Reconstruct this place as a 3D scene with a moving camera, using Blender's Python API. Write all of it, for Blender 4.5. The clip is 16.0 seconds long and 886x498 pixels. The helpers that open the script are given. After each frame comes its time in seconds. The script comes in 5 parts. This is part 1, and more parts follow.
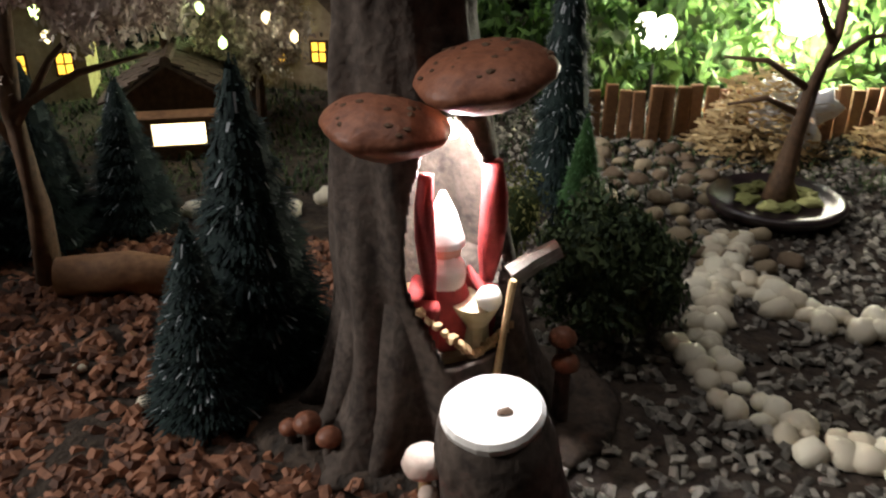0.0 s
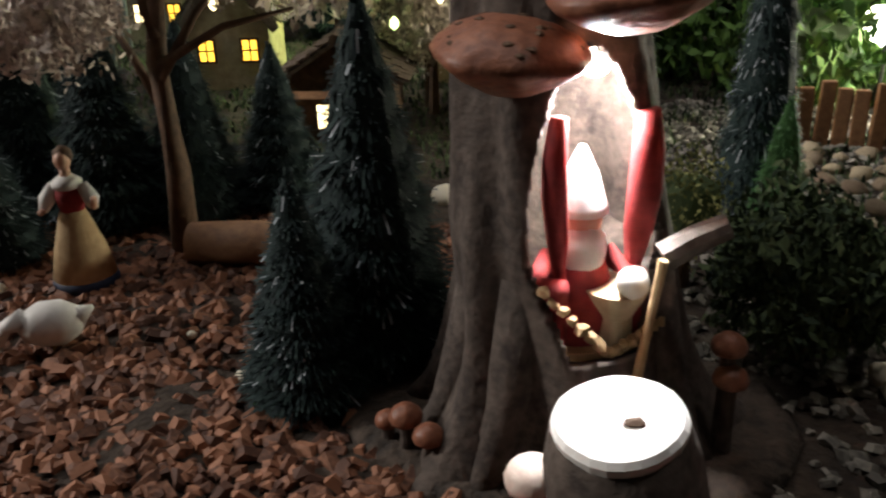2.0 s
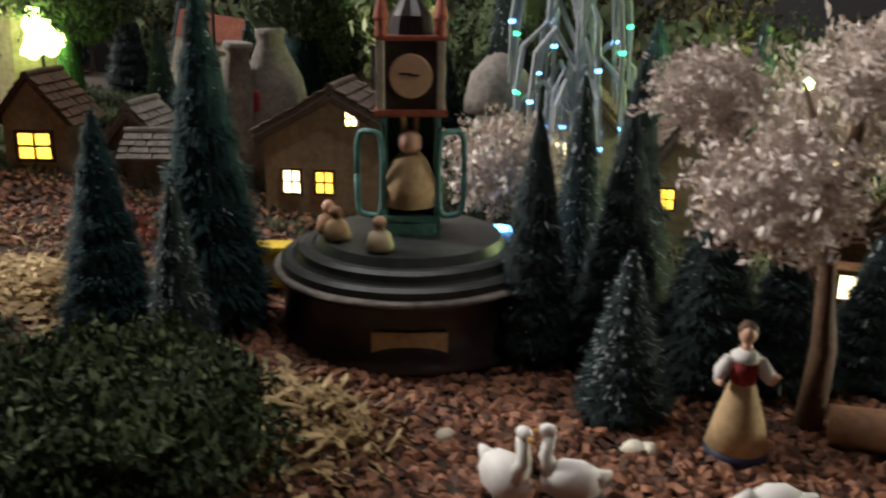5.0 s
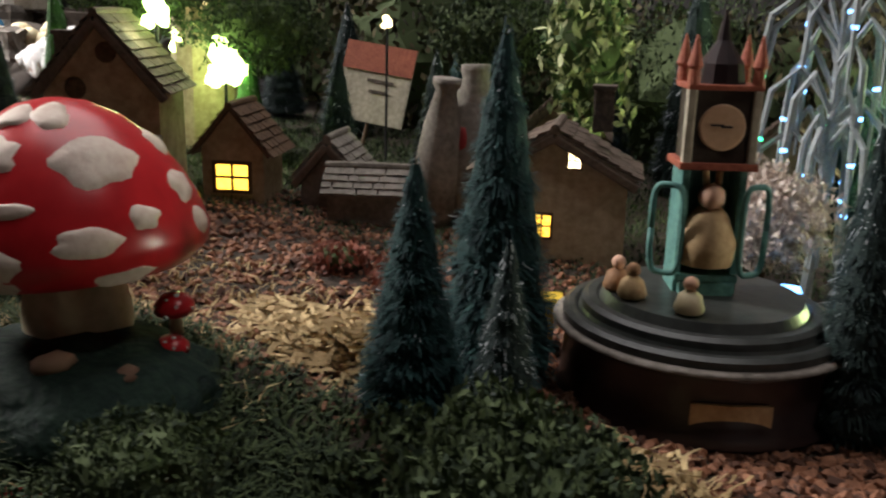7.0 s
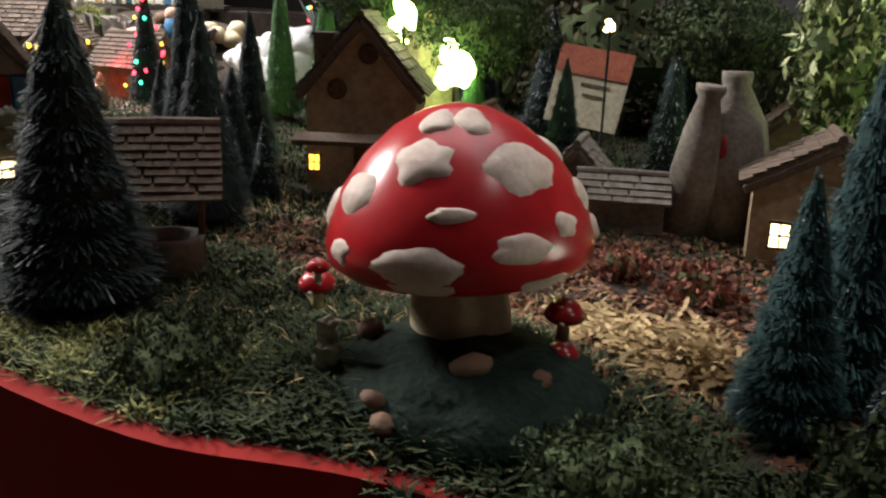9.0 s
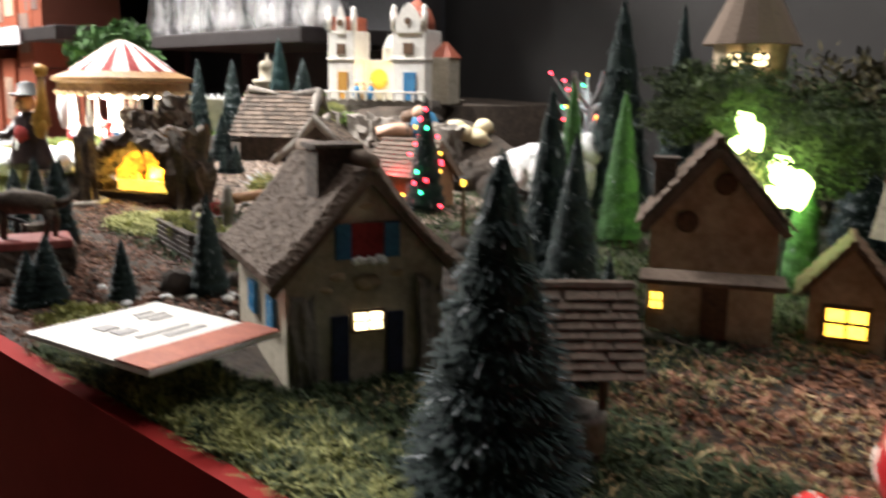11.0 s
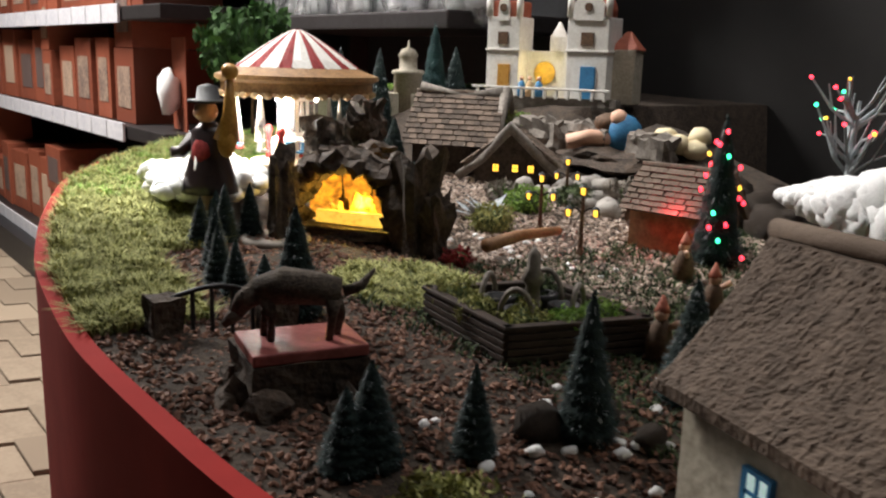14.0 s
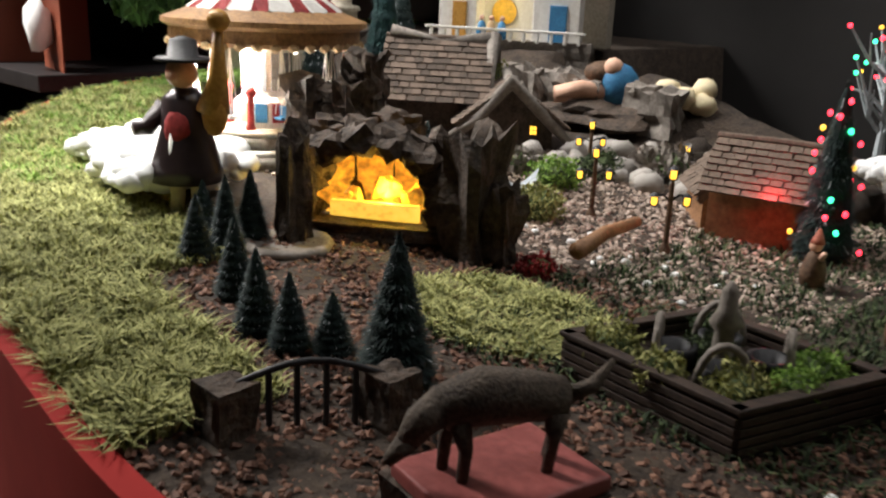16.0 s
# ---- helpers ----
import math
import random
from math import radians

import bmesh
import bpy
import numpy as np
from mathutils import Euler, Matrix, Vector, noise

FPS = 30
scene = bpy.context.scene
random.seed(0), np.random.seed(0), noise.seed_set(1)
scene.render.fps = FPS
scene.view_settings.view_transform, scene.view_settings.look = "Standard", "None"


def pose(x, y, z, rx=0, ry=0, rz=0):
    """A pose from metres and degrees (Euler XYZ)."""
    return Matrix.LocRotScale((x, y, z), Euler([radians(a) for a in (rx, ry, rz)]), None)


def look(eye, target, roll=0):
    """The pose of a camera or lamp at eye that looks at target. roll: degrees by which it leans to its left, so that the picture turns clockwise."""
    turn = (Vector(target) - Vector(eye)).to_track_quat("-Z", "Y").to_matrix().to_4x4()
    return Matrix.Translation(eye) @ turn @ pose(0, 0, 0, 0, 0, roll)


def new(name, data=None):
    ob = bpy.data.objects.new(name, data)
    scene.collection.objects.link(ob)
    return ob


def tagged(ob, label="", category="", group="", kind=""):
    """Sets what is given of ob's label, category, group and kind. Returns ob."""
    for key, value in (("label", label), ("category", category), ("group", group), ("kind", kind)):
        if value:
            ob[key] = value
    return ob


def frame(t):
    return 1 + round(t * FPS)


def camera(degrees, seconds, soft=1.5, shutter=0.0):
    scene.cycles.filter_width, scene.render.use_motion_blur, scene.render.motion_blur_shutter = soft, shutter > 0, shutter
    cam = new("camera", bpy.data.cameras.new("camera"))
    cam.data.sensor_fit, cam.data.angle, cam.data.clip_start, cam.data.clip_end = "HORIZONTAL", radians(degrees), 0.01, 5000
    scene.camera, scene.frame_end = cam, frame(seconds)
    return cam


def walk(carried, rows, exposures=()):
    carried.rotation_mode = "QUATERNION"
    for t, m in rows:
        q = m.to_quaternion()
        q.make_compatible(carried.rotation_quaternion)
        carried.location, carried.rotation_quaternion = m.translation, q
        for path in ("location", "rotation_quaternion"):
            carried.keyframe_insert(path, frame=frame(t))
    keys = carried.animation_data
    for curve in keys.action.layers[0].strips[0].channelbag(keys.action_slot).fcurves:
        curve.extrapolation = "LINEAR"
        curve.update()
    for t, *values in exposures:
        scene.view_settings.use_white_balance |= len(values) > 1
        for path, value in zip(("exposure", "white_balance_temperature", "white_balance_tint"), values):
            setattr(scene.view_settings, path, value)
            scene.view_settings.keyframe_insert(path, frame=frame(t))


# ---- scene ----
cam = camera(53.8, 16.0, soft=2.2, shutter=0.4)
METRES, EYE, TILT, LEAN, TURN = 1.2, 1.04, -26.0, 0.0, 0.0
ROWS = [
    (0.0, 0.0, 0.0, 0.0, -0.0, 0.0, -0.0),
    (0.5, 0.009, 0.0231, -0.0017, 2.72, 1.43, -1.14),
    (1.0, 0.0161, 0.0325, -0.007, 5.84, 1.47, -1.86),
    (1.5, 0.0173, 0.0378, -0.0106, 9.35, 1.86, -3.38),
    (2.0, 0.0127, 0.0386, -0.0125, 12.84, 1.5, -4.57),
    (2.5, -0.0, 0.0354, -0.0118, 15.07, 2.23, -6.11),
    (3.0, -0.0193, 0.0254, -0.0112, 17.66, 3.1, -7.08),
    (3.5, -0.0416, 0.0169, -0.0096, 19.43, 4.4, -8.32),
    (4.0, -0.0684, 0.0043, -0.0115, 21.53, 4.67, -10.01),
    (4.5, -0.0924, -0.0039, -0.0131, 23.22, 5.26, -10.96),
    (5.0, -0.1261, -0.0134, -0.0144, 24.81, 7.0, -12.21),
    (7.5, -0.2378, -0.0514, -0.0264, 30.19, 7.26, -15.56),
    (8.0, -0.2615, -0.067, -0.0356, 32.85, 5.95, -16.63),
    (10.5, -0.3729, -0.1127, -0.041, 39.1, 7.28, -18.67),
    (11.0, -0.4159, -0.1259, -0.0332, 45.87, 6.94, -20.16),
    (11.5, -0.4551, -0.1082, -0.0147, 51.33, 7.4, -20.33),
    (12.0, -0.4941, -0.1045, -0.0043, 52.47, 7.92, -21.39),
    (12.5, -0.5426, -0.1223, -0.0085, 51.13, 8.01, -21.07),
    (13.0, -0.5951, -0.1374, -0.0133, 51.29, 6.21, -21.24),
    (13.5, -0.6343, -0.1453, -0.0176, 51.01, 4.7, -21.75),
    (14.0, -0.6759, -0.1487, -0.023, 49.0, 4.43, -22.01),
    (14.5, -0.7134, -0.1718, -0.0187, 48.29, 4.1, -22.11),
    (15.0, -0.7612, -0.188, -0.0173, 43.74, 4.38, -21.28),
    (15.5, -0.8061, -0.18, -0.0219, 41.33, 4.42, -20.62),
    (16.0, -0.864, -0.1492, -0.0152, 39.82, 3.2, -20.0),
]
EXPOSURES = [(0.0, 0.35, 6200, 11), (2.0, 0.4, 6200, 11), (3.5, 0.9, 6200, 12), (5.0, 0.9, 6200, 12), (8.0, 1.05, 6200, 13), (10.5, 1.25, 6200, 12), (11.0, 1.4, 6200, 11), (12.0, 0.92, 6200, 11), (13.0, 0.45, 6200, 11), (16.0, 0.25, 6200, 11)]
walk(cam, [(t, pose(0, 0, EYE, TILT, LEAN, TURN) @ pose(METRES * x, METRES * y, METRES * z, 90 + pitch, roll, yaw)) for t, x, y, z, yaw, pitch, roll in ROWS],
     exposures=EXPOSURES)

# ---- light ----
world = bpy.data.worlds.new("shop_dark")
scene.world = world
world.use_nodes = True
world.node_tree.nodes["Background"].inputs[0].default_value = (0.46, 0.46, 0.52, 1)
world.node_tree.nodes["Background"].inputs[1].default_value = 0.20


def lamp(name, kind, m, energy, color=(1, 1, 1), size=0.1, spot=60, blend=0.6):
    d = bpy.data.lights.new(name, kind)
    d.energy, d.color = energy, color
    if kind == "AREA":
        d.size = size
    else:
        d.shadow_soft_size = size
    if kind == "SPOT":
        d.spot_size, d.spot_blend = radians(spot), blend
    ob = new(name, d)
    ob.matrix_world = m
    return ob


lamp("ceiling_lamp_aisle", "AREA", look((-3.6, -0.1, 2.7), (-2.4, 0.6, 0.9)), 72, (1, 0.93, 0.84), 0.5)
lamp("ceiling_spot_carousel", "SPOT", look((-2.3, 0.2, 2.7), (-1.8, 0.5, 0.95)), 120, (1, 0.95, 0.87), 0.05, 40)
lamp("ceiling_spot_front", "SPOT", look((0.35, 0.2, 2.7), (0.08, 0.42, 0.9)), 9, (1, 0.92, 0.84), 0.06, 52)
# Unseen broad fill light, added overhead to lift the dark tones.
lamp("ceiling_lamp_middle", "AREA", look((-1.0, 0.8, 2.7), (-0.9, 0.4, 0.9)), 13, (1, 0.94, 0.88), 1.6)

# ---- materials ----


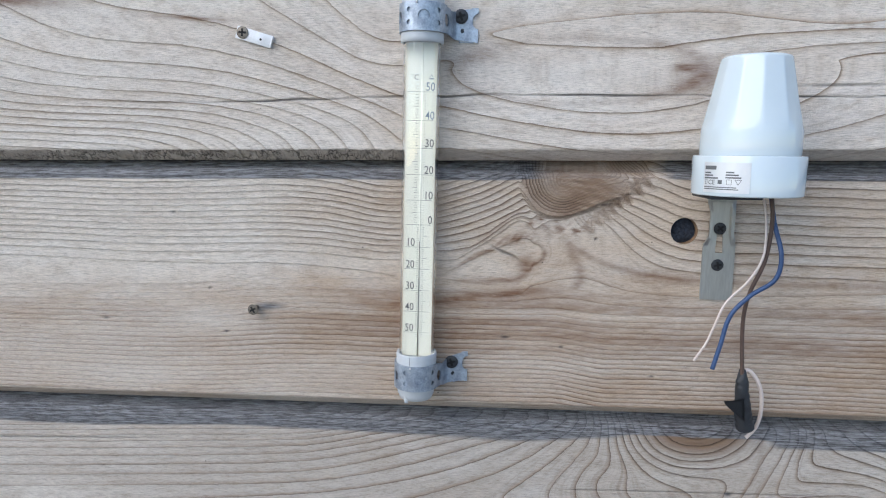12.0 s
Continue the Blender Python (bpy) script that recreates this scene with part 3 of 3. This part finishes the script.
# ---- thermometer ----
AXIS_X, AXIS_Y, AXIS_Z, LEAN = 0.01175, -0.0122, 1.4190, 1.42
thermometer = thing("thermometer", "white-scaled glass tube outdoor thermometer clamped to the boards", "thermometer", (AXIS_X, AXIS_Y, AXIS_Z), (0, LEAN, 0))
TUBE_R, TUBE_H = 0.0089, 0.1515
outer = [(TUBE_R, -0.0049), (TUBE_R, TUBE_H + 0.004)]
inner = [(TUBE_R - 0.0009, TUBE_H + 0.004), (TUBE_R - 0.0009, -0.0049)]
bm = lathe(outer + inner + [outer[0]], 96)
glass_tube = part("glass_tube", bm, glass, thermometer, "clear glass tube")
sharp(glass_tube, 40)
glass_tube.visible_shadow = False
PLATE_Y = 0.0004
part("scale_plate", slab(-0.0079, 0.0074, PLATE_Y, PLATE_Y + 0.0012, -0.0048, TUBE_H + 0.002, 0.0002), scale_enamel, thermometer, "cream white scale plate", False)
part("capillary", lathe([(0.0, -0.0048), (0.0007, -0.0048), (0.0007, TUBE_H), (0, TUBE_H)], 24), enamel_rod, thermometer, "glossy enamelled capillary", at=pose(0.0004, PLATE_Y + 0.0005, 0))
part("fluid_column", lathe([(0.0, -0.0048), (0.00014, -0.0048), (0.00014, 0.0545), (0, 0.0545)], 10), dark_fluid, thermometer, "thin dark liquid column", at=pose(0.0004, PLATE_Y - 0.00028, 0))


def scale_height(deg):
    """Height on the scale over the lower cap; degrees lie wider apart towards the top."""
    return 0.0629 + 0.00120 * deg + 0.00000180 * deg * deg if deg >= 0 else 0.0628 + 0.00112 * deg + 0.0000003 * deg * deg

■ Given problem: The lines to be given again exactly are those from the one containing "# ---- helpers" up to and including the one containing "scene.render.fps = FPS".

■ Response:
# ---- helpers ----
import math
import random
from math import radians

import bmesh
import bpy
import numpy as np
from mathutils import Euler, Matrix, Vector, noise

FPS = 30
scene = bpy.context.scene
random.seed(0), np.random.seed(0), noise.seed_set(1)
scene.render.fps = FPS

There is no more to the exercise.